The InfoSphere DataStage Balanced Optimization tool optimizes the functionality contained in the Copy stage. The Copy stage is not optimized if the Force option is set to True. When the Copy stage is optimized, it is removed from the job.

Sort stage

The InfoSphere DataStage Balanced Optimization tool optimizes the functionality contained in the Sort stage. When the Sort stage is optimized, an equivalent SQL ORDER BY clause is generated.

The Sort stage is not optimized if any of these option values are set:
  • Output Statistics = True
  • Create Key Change Column = True
  • Create Cluster Key Change Column = True
  • Sort as EBCDIC = True
  • Nulls Position = Last
  • Stable Sort = True

Containers

The InfoSphere DataStage Balanced Optimization tool does not support containers. Optimization stops at any container boundaries.

For a job with a local container, use the local container Deconstruct option to make the container contents part of the job, and so eligible for optimization. Select the local container stage in the job, right-click, and select Deconstruct.
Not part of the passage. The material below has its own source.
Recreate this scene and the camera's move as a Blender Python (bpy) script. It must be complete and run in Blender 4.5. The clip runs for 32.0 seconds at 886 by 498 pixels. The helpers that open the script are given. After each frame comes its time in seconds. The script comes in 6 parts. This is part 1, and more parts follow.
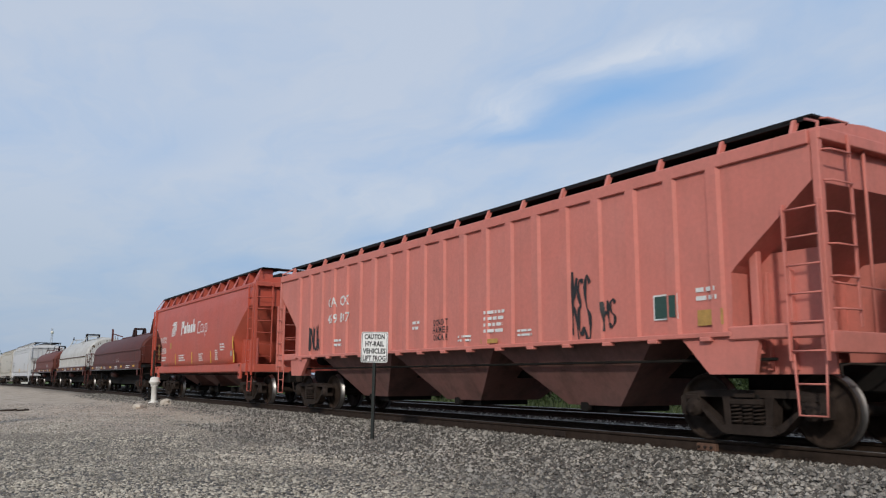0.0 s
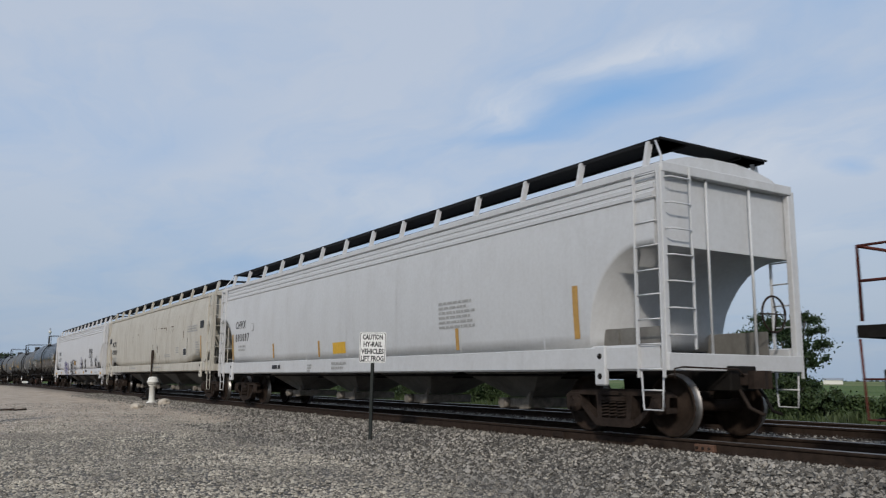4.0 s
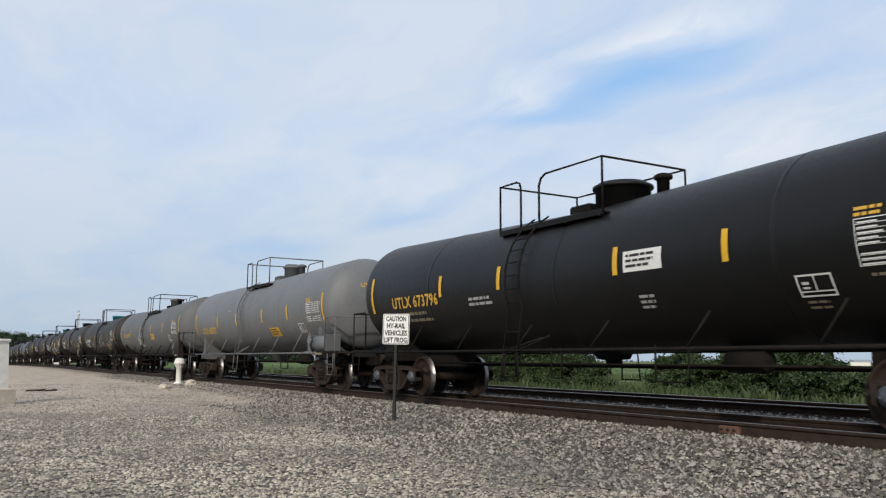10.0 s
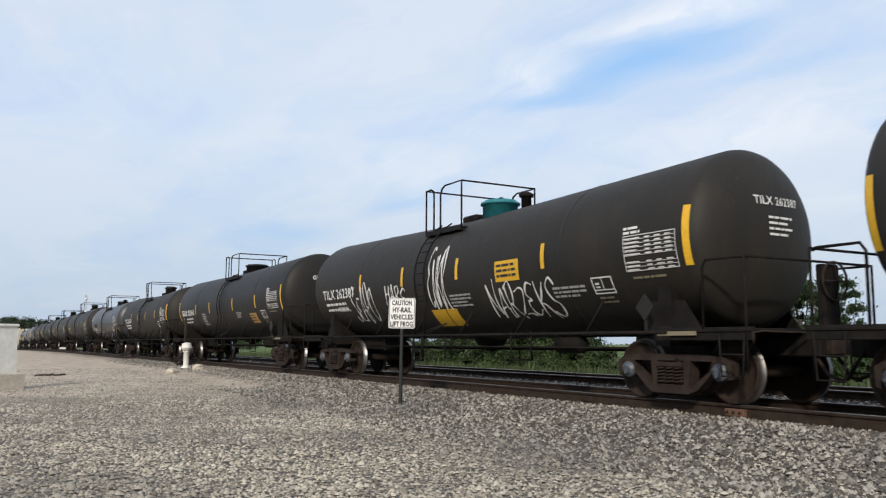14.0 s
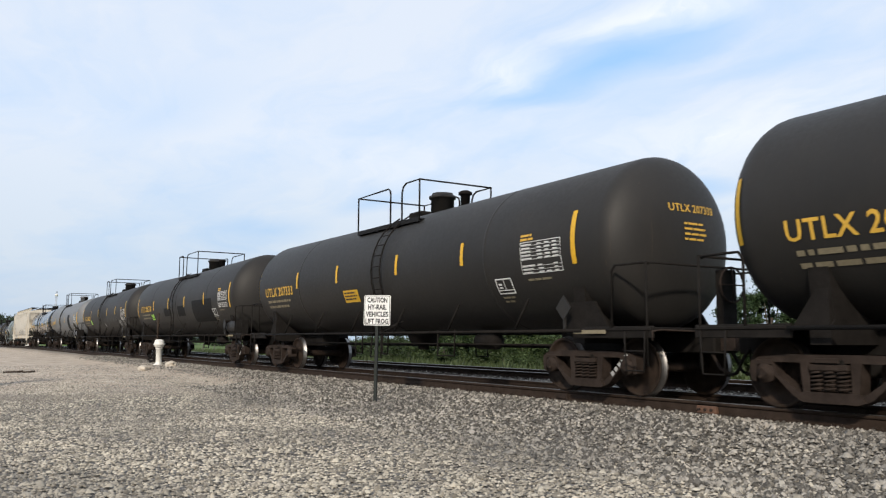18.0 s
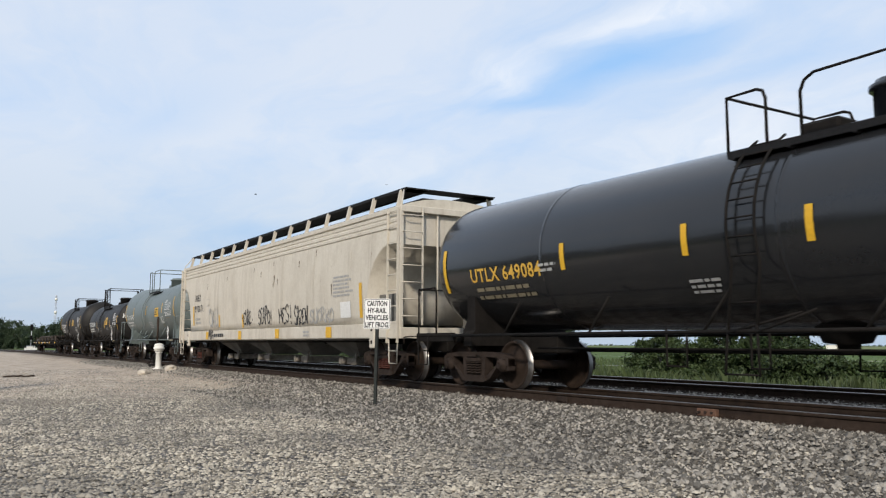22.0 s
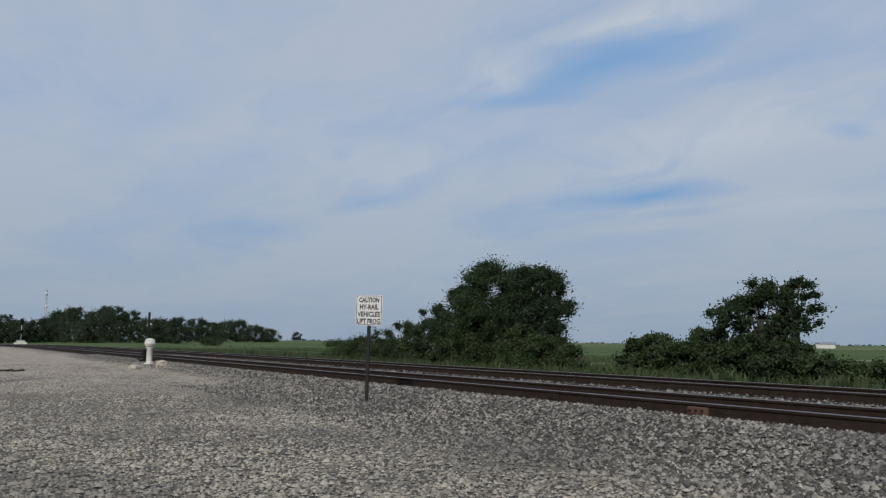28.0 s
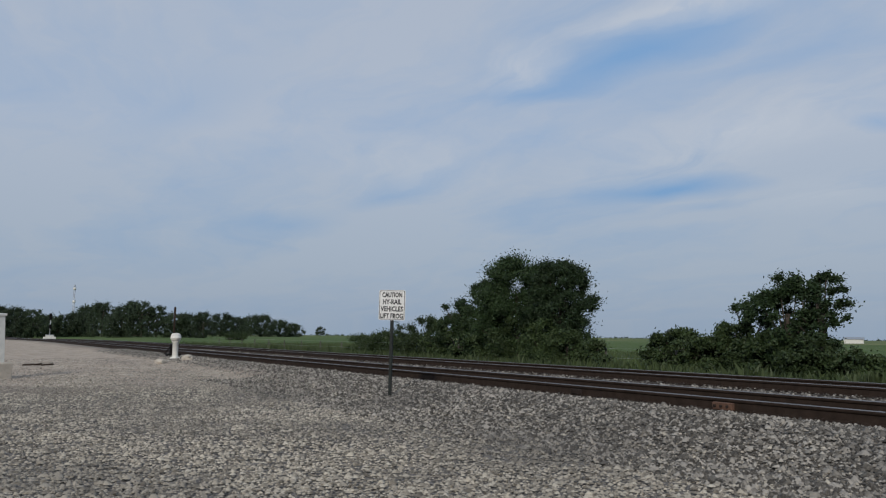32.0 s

For a job with a shared container, use the Convert to local container option, and then deconstruct the local container. Select the shared container stage in the job, right-click, and select Convert to local container.

Stages with multiple output links or reject links

The Transformer, Filter, and Copy processing stages can have multiple output links including reject links. Reject link optimization is not widely supported, except in the Filter stage. A reject link in the Filter stage works like an output link, except that it is associated with an Otherwise predicate. For a Transformer stage or Copy stage without a reject link or a Filter stage, multiple output links can be optimized. In the optimization process, each of these stages with multiple output links is first split into duplicate copies, one for each output link. In this expanded intermediate job, each stage has only one output link, and is optimized like any other job that contains stages with one output link.